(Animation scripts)
(begin)
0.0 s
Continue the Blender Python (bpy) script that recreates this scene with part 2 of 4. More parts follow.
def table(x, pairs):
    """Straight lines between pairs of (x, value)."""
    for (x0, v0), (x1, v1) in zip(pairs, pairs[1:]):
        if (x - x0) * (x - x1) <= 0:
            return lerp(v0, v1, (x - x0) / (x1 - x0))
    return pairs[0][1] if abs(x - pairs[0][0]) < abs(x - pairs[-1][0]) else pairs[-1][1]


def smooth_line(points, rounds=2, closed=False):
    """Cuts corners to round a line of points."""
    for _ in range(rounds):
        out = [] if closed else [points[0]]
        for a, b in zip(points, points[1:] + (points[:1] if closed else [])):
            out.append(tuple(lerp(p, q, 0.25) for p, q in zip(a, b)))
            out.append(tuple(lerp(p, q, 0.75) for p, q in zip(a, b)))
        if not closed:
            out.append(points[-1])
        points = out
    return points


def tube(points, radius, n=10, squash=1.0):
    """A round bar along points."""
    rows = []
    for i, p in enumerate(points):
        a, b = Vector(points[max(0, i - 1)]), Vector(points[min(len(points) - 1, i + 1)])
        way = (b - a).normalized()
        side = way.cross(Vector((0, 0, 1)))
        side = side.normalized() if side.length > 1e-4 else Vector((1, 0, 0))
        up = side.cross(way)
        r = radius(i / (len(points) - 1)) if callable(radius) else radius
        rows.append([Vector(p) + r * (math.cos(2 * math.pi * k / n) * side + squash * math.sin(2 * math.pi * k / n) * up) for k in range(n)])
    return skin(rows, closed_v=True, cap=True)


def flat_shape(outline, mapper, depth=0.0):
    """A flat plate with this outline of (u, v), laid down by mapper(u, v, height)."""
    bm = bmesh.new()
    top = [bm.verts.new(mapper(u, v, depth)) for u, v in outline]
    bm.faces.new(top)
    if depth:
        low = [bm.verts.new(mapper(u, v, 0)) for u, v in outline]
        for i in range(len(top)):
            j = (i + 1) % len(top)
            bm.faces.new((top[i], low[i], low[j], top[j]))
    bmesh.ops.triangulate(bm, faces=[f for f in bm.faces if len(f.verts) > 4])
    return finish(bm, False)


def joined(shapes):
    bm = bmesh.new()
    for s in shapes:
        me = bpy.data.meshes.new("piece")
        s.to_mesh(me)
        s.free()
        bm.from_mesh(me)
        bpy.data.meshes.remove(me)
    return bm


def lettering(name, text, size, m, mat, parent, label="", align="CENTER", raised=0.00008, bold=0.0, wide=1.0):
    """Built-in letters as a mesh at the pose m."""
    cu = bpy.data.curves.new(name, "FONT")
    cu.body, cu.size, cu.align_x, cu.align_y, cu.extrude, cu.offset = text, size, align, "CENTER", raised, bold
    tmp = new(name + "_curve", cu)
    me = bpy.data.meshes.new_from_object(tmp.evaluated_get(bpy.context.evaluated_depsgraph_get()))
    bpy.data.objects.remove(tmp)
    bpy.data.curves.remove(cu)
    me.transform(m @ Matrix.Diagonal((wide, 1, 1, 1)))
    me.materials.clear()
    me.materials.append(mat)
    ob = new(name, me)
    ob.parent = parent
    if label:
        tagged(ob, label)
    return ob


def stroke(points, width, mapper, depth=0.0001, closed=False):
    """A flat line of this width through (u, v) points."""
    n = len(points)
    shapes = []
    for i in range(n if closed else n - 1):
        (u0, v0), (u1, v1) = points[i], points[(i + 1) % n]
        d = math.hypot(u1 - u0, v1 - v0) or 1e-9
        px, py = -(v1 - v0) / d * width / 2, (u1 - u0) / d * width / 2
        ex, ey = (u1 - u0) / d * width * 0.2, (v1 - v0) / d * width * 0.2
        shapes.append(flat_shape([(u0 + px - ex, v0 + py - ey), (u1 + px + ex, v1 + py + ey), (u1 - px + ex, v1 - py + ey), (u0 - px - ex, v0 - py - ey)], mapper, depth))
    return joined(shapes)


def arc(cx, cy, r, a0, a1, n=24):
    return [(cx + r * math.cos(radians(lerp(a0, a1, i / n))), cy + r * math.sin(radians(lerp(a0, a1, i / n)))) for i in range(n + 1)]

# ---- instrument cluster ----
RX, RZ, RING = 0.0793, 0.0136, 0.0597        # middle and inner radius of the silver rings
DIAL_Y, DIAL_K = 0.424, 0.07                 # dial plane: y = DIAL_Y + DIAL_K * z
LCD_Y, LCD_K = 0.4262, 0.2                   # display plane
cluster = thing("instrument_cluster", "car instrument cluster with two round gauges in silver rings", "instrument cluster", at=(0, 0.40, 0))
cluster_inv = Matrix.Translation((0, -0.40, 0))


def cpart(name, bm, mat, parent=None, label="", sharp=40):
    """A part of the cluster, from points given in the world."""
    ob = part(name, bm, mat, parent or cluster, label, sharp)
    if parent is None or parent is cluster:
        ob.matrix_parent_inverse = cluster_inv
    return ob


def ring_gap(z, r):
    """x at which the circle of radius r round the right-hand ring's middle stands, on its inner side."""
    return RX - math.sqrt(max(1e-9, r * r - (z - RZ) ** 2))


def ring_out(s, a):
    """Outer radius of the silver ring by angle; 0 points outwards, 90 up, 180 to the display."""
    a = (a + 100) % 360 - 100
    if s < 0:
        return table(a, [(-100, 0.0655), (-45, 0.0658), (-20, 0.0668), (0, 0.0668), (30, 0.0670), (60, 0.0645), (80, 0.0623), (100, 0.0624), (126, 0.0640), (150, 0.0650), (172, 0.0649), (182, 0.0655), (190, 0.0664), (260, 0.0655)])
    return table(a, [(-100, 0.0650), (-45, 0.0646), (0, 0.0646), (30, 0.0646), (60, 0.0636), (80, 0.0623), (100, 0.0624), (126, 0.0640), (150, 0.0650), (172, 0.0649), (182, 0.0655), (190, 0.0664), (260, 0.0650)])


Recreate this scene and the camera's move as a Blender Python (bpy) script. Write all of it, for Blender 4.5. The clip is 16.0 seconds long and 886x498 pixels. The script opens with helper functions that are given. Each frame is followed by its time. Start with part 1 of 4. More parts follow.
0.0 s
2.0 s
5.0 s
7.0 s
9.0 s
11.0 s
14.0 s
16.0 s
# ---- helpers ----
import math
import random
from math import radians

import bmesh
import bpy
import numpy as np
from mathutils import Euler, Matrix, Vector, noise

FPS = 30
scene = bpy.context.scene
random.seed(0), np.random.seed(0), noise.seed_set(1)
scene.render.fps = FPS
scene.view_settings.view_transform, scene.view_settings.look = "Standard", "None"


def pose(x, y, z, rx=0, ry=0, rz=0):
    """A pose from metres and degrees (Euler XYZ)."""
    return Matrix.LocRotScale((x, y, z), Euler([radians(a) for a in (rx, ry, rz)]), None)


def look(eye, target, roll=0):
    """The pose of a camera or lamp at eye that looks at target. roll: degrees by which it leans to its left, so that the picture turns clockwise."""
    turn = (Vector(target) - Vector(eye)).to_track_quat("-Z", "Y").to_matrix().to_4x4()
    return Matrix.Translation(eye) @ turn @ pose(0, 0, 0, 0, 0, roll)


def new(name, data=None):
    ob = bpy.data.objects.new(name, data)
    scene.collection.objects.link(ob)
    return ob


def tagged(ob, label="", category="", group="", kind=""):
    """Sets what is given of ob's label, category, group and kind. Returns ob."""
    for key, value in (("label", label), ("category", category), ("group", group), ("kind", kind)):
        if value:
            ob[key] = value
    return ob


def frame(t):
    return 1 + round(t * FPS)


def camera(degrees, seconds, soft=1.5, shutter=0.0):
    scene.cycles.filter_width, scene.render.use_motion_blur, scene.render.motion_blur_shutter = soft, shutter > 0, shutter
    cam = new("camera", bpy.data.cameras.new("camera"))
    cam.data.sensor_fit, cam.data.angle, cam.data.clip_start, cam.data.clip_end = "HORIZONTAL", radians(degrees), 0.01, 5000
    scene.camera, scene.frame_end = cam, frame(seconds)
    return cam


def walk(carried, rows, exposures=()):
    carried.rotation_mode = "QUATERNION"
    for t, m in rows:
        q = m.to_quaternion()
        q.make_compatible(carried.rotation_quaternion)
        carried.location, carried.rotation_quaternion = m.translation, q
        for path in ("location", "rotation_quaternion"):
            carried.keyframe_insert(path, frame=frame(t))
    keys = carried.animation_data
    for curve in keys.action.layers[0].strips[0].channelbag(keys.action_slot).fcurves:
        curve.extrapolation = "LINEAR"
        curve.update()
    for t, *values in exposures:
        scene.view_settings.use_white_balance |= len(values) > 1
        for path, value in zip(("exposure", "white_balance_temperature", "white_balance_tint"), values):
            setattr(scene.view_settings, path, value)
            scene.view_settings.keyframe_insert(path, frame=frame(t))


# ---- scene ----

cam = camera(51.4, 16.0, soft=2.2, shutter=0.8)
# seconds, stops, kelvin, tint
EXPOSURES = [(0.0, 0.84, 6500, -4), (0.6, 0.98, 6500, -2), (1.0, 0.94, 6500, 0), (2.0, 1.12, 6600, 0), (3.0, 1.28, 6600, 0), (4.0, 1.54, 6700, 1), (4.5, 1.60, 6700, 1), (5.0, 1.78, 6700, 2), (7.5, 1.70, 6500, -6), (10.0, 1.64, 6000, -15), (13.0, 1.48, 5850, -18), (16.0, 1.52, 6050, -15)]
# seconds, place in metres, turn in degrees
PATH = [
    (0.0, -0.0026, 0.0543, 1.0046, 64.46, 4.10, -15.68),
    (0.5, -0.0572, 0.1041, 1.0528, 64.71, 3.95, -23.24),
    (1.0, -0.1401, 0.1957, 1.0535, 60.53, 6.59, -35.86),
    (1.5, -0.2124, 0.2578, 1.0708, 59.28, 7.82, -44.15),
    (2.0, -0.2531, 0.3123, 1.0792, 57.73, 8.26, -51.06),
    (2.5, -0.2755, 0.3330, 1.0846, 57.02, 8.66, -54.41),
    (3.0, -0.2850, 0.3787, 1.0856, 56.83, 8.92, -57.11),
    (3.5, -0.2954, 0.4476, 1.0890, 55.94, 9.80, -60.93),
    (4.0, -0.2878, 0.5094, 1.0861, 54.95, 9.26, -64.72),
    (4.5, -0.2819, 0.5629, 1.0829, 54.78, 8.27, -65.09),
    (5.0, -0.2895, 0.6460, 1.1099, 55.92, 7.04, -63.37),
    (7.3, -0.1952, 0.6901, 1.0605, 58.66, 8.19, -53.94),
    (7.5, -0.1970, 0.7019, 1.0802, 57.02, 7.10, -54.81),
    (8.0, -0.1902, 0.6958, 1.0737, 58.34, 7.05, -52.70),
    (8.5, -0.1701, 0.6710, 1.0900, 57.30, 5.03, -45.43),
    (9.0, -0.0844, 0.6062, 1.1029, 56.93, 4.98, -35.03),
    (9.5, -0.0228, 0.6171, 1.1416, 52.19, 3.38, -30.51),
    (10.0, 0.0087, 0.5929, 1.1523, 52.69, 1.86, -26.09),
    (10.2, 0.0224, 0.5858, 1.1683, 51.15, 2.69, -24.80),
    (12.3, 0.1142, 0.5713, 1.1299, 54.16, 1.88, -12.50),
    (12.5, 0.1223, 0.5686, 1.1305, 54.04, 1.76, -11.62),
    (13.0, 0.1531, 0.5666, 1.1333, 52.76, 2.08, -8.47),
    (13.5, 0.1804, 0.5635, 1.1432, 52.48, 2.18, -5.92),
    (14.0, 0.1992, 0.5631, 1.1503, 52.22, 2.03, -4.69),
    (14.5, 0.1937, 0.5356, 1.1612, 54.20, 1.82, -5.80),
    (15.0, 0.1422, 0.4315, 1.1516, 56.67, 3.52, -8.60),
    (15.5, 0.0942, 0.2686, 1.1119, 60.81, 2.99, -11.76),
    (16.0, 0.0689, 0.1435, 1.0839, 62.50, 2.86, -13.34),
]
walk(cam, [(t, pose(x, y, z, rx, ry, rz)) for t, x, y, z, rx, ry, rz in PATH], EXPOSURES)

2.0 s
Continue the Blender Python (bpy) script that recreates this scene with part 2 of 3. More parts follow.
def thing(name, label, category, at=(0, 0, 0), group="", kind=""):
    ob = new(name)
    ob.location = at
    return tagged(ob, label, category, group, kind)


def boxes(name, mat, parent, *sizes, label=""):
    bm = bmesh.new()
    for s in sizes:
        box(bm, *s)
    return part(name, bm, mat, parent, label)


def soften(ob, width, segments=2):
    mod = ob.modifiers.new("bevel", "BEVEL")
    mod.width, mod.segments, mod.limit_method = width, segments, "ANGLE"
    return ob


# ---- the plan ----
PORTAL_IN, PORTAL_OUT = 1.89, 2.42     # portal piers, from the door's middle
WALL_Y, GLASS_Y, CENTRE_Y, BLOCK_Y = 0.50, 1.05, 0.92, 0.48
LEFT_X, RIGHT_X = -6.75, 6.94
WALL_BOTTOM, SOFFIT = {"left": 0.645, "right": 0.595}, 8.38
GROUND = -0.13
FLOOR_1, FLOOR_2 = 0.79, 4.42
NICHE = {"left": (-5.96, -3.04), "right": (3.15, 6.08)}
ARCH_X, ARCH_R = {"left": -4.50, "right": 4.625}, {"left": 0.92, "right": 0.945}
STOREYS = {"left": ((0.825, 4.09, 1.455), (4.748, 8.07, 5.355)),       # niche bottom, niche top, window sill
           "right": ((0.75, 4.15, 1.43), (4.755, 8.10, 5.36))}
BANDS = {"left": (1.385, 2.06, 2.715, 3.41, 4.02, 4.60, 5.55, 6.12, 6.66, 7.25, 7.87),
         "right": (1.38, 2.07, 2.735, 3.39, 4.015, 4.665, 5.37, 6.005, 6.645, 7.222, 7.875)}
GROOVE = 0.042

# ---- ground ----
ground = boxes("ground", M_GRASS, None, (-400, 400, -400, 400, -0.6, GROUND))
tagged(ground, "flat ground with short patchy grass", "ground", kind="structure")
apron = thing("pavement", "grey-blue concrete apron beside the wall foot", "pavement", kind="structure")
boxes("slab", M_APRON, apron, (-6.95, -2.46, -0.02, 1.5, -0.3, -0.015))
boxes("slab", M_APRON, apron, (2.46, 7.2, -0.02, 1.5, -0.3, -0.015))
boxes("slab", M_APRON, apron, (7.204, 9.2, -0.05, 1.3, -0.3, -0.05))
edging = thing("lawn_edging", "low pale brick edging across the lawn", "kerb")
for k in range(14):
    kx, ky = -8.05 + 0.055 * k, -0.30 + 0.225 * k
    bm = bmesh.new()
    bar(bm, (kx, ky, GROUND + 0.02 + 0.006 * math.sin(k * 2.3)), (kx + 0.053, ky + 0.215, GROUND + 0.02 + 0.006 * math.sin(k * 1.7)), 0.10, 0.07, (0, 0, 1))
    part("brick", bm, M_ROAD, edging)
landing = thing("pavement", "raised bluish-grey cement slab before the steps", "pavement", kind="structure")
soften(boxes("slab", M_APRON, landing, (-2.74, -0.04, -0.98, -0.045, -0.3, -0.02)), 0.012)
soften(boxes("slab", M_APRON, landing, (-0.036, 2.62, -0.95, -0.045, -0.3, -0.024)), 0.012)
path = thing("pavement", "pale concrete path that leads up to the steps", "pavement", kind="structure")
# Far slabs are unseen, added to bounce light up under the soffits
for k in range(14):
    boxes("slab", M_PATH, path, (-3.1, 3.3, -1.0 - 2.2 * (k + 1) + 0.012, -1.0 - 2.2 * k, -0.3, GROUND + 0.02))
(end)
Reproduce the entries exactly, starting at their first line and stopping after the line with "return points".

0.0 s
Continue the Blender Python (bpy) script that recreates this scene with part 2 of 4. More parts follow.
def table(x, pairs):
    """Straight lines between pairs of (x, value)."""
    for (x0, v0), (x1, v1) in zip(pairs, pairs[1:]):
        if (x - x0) * (x - x1) <= 0:
            return lerp(v0, v1, (x - x0) / (x1 - x0))
    return pairs[0][1] if abs(x - pairs[0][0]) < abs(x - pairs[-1][0]) else pairs[-1][1]


def smooth_line(points, rounds=2, closed=False):
    """Cuts corners to round a line of points."""
    for _ in range(rounds):
        out = [] if closed else [points[0]]
        for a, b in zip(points, points[1:] + (points[:1] if closed else [])):
            out.append(tuple(lerp(p, q, 0.25) for p, q in zip(a, b)))
            out.append(tuple(lerp(p, q, 0.75) for p, q in zip(a, b)))
        if not closed:
            out.append(points[-1])
        points = out
    return points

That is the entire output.